I’ve built my business on the proposition that organisations should promote their values through stories that demonstrate their work and what they stand for. By doing this we match the organisation’s values to people who are inspired by it and whose values are in line. And I stand by this strategy for building a membership of donors who really care about your cause and will maintain their support over time.
HOWEVER, when it comes to the actual point of acquisition of a regular monthly donor – it really does come down to the human connection. Of course it’s still important to inspire and find a values match or sympathy to get the right person to convert, but the human contact on the phone or in person on the street still gets the lions share of the sign ups for monthly donations.
The human element isn’t important for all industries. In fact for some; like consumer electronics based where a decision is often based on the specifications meeting the users needs criteria. And for travel, the decision is often driven by reviews (Trip Advisor), recommendations and media.
Both travel and retail often have the opposite experience to charities, where online is truly the preferred purchase channel and people are just a clarification point.
In my experience, charities aren’t doing a good enough job at packaging their cause into a “product” that the donor desperately wants or needs. For instance, climate change. It’s a big global problem that is affecting people in other places far more than it affects us here in Australia. 70+% of Aussies believe in global warming and say the environment is an important issue to them – but they’re not suffering a lot of pain yet – so intellectually they know we need it, and they say they want it, but not enough to pull out their credit card and donate to the cause. Because we haven’t packaged it up in a bundle deal that says that if you want X, then you pay Y and you get Z for free.
As people committed to the cause, we KNOW they do need it, but we’re not doing a good enough job at convincing people they want it.
We’re selling “do the right thing”. We’re promoting “giveback to the society that you get so much from”. We’re asking people to “give money to a stranger in need” AND we want you to do it every month.
It’s a much harder sell, and online – when you don’t have the physical proximity to someone to let the other person feel your energy, your compassion and sincerity – it’s tough. But doable.
In the online space, we’re starting to see some charities improve their ability to convert a person to monthly giving via the website, but neither the raw numbers of new donors, nor the percentage who are contacted and convert are impressive enough to really scare competitive offline channels.
At Parachute Digital the team and I are working hard to do better in this space. We are testing more and it is true that we learn more from our failures than we do from our successes. Often because we can’t always be sure exactly why one Appeal or campaign was a success!
This is important news for ROI fundraisers, because when you DO convert a web visitor into a regular monthly donor, the cost per acquisition tantalisingly low. And the super exciting thing is, from our small analysis and from conversations with other fundraisers testing similar things (the wise Jonathan Storey and the clever Cath Hoban), these organic digital donors are far more loyal. They cost less to acquire, they stick around for long and that makes them very attractive.

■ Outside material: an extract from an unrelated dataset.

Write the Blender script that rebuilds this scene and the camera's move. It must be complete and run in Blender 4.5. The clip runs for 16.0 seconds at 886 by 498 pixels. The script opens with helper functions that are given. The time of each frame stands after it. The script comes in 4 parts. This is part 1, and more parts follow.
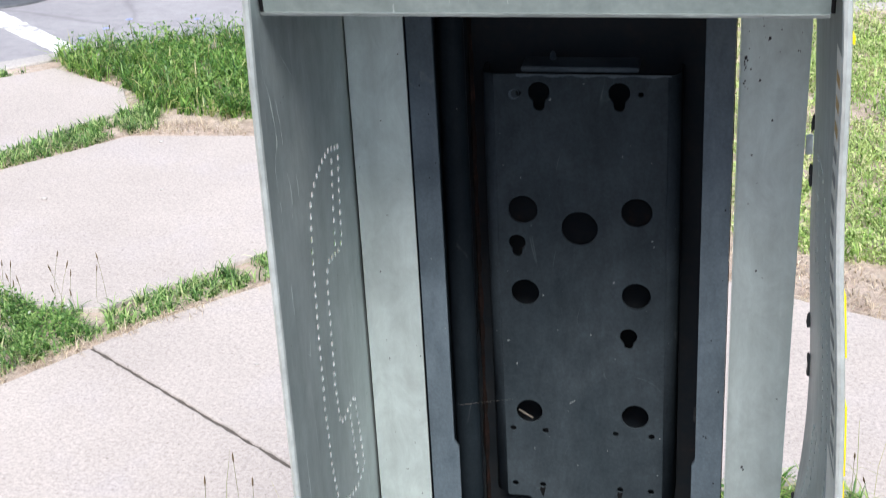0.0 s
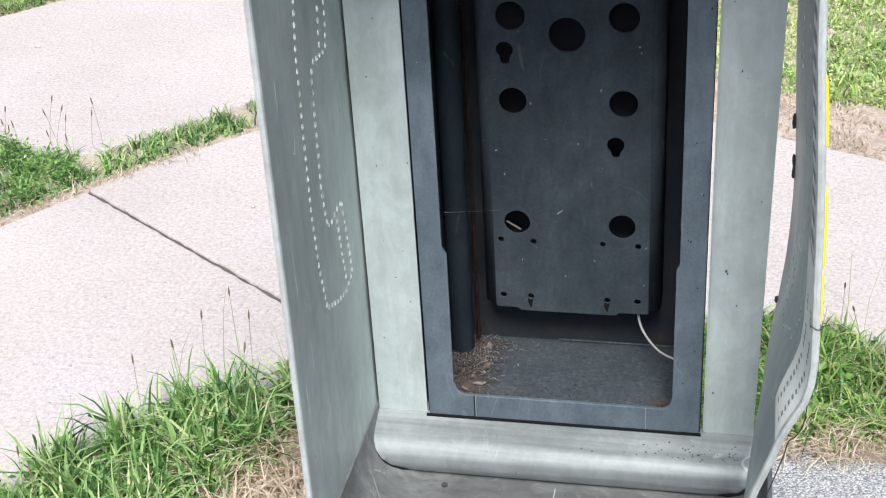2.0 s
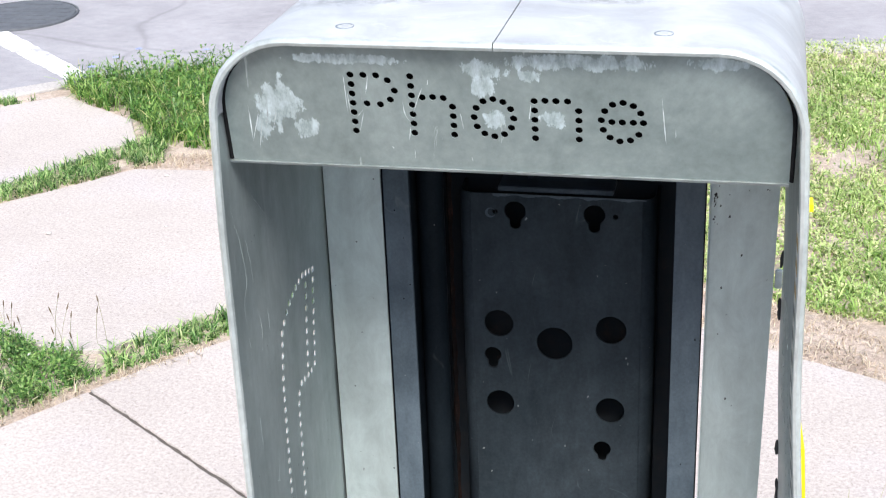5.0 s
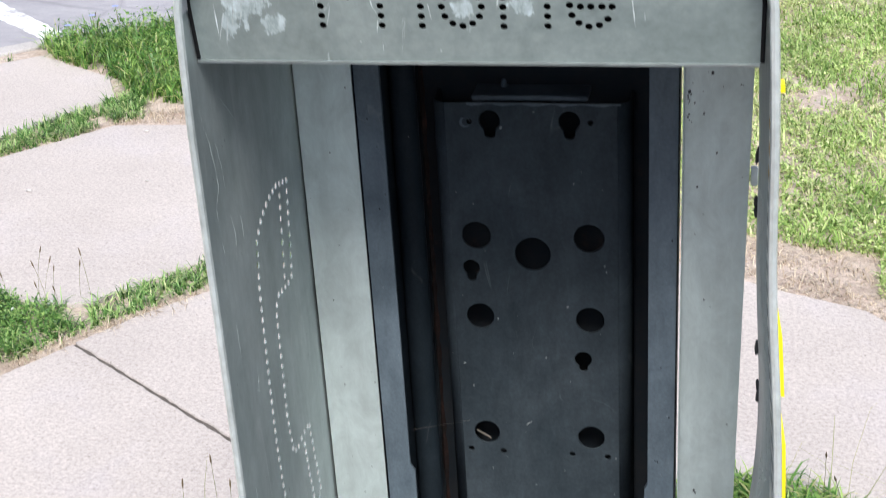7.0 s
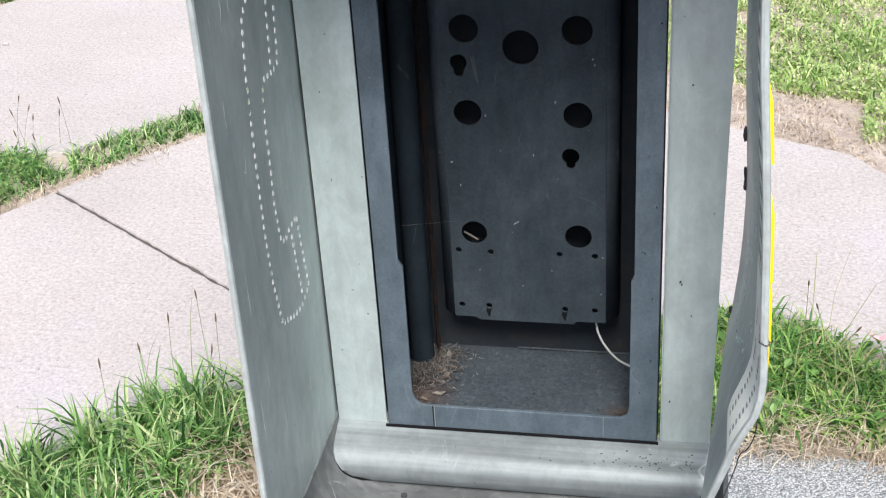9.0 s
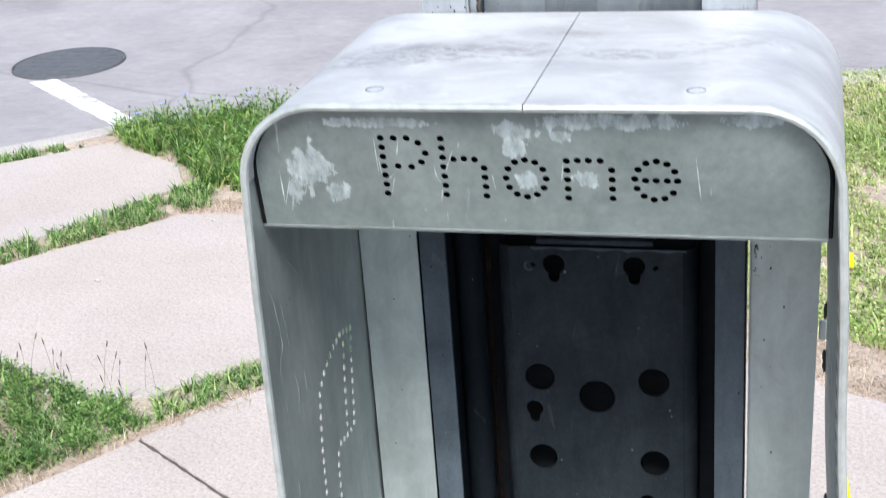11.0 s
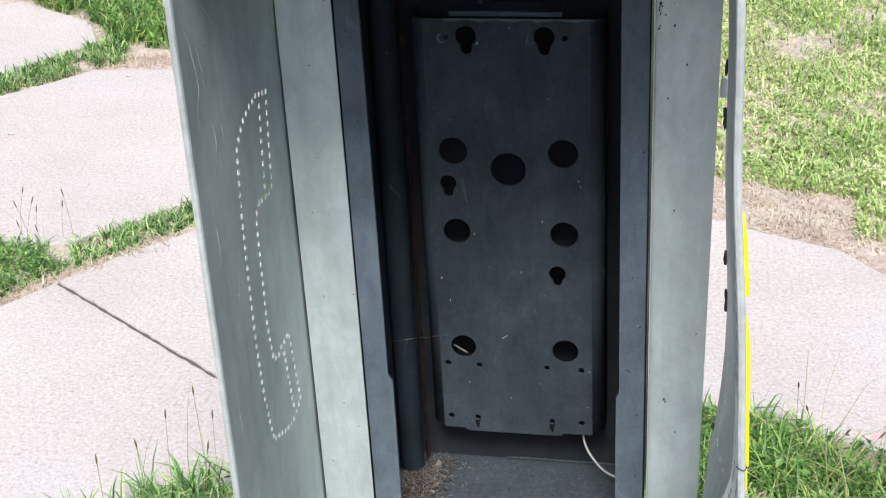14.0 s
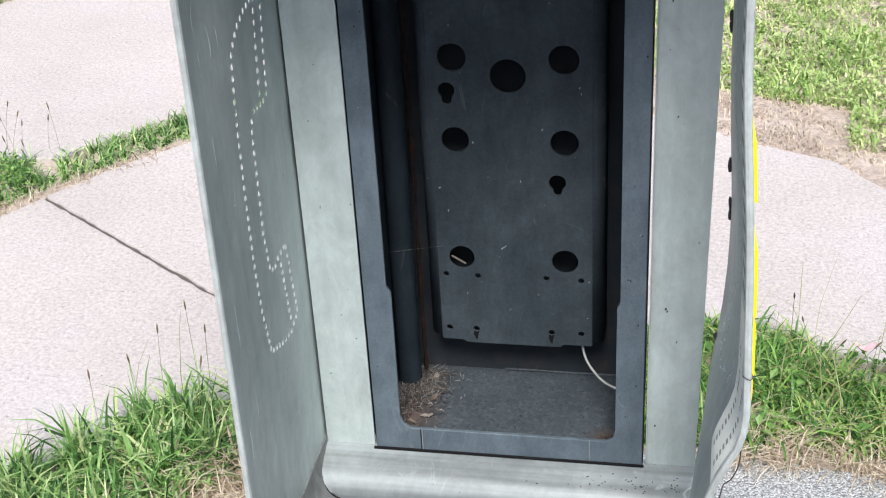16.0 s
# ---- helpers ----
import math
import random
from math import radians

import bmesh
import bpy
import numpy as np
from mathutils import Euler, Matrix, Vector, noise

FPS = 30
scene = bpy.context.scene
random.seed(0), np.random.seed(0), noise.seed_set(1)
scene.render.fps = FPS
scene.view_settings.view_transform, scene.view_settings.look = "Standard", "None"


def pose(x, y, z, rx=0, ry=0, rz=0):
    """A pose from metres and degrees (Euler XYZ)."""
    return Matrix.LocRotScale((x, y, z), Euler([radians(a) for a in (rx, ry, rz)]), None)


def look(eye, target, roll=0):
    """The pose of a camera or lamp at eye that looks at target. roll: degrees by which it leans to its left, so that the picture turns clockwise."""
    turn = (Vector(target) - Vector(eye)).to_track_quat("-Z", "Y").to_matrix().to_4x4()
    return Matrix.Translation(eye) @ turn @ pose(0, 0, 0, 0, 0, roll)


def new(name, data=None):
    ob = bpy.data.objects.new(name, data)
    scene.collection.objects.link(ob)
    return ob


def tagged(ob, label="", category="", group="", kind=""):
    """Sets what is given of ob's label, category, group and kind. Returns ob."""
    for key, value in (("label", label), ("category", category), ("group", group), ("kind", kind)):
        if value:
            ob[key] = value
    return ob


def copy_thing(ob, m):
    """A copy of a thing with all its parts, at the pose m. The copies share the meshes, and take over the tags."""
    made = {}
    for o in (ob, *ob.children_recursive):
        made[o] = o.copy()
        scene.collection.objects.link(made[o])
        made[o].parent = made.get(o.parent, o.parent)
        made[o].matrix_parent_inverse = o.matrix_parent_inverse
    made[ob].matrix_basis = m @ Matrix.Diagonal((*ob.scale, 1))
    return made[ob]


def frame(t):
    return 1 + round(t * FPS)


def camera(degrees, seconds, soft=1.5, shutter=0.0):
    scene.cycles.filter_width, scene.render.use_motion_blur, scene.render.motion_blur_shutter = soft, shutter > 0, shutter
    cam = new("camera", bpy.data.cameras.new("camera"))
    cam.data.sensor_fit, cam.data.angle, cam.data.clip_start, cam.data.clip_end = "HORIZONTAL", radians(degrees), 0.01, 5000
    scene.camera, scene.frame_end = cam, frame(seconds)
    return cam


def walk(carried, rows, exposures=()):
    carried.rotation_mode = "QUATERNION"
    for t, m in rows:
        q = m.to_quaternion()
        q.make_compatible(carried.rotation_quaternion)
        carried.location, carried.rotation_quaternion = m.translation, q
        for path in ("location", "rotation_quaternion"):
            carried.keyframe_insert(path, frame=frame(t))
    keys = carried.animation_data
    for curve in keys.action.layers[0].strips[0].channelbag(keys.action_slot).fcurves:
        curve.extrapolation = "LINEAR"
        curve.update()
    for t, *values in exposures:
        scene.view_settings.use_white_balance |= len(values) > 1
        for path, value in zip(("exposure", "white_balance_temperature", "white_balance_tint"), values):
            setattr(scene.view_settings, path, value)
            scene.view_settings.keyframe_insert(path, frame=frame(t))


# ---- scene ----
cam = camera(34.0, 16.0, soft=1.1, shutter=0.3)
PATH = [
    (0, (0.17, -1.458, 1.774), (-0.227, 0.321, 0.949), -3.1),
    (0.5, (0.171, -1.474, 1.753), (-0.216, 0.271, 0.856), -3.2),
    (1, (0.178, -1.489, 1.72), (-0.207, 0.229, 0.772), -3.4),
    (1.5, (0.184, -1.489, 1.708), (-0.204, 0.213, 0.731), -3.5),
    (2, (0.19, -1.485, 1.715), (-0.202, 0.209, 0.728), -3.5),
    (2.5, (0.188, -1.481, 1.748), (-0.209, 0.218, 0.769), -3.3),
    (3, (0.192, -1.467, 1.763), (-0.21, 0.241, 0.803), -3.0),
    (3.5, (0.197, -1.44, 1.794), (-0.206, 0.283, 0.862), -2.6),
    (4, (0.194, -1.429, 1.823), (-0.211, 0.313, 0.927), -2.4),
    (4.5, (0.201, -1.421, 1.861), (-0.209, 0.343, 1.012), -2.2),
    (4.7, (0.205, -1.419, 1.873), (-0.208, 0.352, 1.041), -2.2),
    (5.1, (0.208, -1.415, 1.889), (-0.208, 0.365, 1.078), -2.3),
    (5.5, (0.208, -1.41, 1.897), (-0.208, 0.374, 1.097), -2.5),
    (5.9, (0.207, -1.408, 1.896), (-0.207, 0.377, 1.096), -2.9),
    (6.35, (0.208, -1.411, 1.882), (-0.201, 0.369, 1.069), -3.2),
    (6.8, (0.214, -1.421, 1.853), (-0.187, 0.348, 1.012), -3.5),
    (7, (0.22, -1.43, 1.831), (-0.176, 0.331, 0.969), -3.6),
    (7.5, (0.228, -1.434, 1.781), (-0.155, 0.298, 0.858), -3.8),
    (8, (0.223, -1.443, 1.754), (-0.145, 0.263, 0.779), -3.9),
    (8.2, (0.219, -1.45, 1.74), (-0.146, 0.247, 0.746), -3.8),
    (8.6, (0.216, -1.459, 1.732), (-0.146, 0.23, 0.72), -3.7),
    (9.0, (0.215, -1.468, 1.742), (-0.149, 0.224, 0.734), -3.6),
    (9.4, (0.216, -1.471, 1.764), (-0.158, 0.231, 0.778), -3.5),
    (9.85, (0.217, -1.465, 1.797), (-0.175, 0.255, 0.852), -3.5),
    (10.3, (0.217, -1.443, 1.829), (-0.203, 0.297, 0.937), -3.7),
    (10.5, (0.215, -1.419, 1.843), (-0.225, 0.333, 0.984), -4.0),
    (11, (0.217, -1.394, 1.902), (-0.268, 0.387, 1.132), -4.2),
    (11.5, (0.22, -1.403, 1.928), (-0.289, 0.396, 1.22), -4.2),
    (12, (0.226, -1.434, 1.957), (-0.279, 0.371, 1.259), -4.0),
    (12.5, (0.236, -1.462, 1.873), (-0.228, 0.332, 1.122), -3.7),
    (13, (0.227, -1.48, 1.832), (-0.204, 0.297, 1.022), -3.6),
    (13.5, (0.222, -1.478, 1.827), (-0.172, 0.277, 0.953), -3.4),
    (14, (0.235, -1.479, 1.801), (-0.136, 0.26, 0.887), -3.2),
    (14.5, (0.227, -1.475, 1.799), (-0.135, 0.253, 0.858), -3.2),
    (15, (0.226, -1.477, 1.795), (-0.127, 0.239, 0.831), -3.1),
    (15.5, (0.226, -1.473, 1.792), (-0.128, 0.227, 0.799), -3.2),
    (16, (0.217, -1.46, 1.782), (-0.131, 0.227, 0.765), -3.3),
]
EXPOSURES = [(t, e, 6150, 8.8) for t, e in ((0.0, 1.07), (0.5, 1.12), (4.0, 1.18), (4.5, 1.22), (4.7, 1.22), (7.0, 1.04), (7.5, 1.05), (10.5, 1.10), (11.0, 1.04), (11.5, 0.97), (12.0, 0.9), (12.5, 0.84), (13.0, 0.97), (13.5, 1.06), (14.0, 1.13), (16.0, 1.1))]
walk(cam, [(t, look(eye, target, roll)) for t, eye, target, roll in PATH], EXPOSURES)

# ---- world and sun: bright overcast day ----
world = bpy.data.worlds.new("overcast")
scene.world = world
world.use_nodes = True
wn, wl = world.node_tree.nodes, world.node_tree.links
sky = wn.new("ShaderNodeTexSky")
sky.sky_type, sky.sun_disc = "NISHITA", False
sky.sun_elevation, sky.sun_rotation = radians(55), radians(165)
sky.dust_density, sky.air_density = 3.0, 1.0
wn["Background"].inputs["Strength"].default_value = 0.08
wl.new(sky.outputs[0], wn["Background"].inputs["Color"])

sun = new("sun", bpy.data.lights.new("sun", "SUN"))
sun.data.energy, sun.data.angle, sun.data.color = 2.7, radians(26), (1.0, 0.96, 0.88)
sun.matrix_world = look((0.75, -3.2, 4.70), (0, 0, 0))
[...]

But the numbers are still too small to satisfy any aggressive growth strategy.
We’ve spent 9 months researching website donation pages across Australia to try and find who is doing it best and learn from them.
We’re creating checklists and guides to help charities improve their online donation conversion rate.
We do this because when we DO convert a web visitor into a regular monthly donor, the cost per acquisition is so low and our small analysis shows that they’re far more loyal. And that is very attractive. But the numbers are still too small to satisfy growth strategies.
Clients using online lead generation and telephone conversion for regular giving usually see a cost per acquisition of $280-350.
Whereas the cost per acquisition for a new Regular donor acquired via facebook/ remarketing banner ad/ search text and the website can be lower than $134 (depending on the channel and cause).
But then you must be aware that we’re comparing conversion numbers of 100+ new regular Givers per month on the phone versus less than 10 via the website.
So what we say is, do BOTH.
Online is climbing. We’re getting better at connecting and interrupting people in a way that gets their attention. But we’re not yet proving that website conversion can replace other channels – and nor should it.
• Get leads for regular donor conversion
• Build an ACTIVE email database
• Generate cash revenue
• Build trust and a relationship through automated donor journeys
• Create an environment with multiple touch-points in a variety of channels for the donor to see your message frequently
• Have a customised destination point for your offline communications (dedicated experience for each channel and message).
• Over the phone
• At events
• In person with face to face or door knocking.
Digital must be one part of the donor acquisition fundraising mix. And as we get better, we’ll see digital providing the conversion for offline channels (as we already do with DRTV).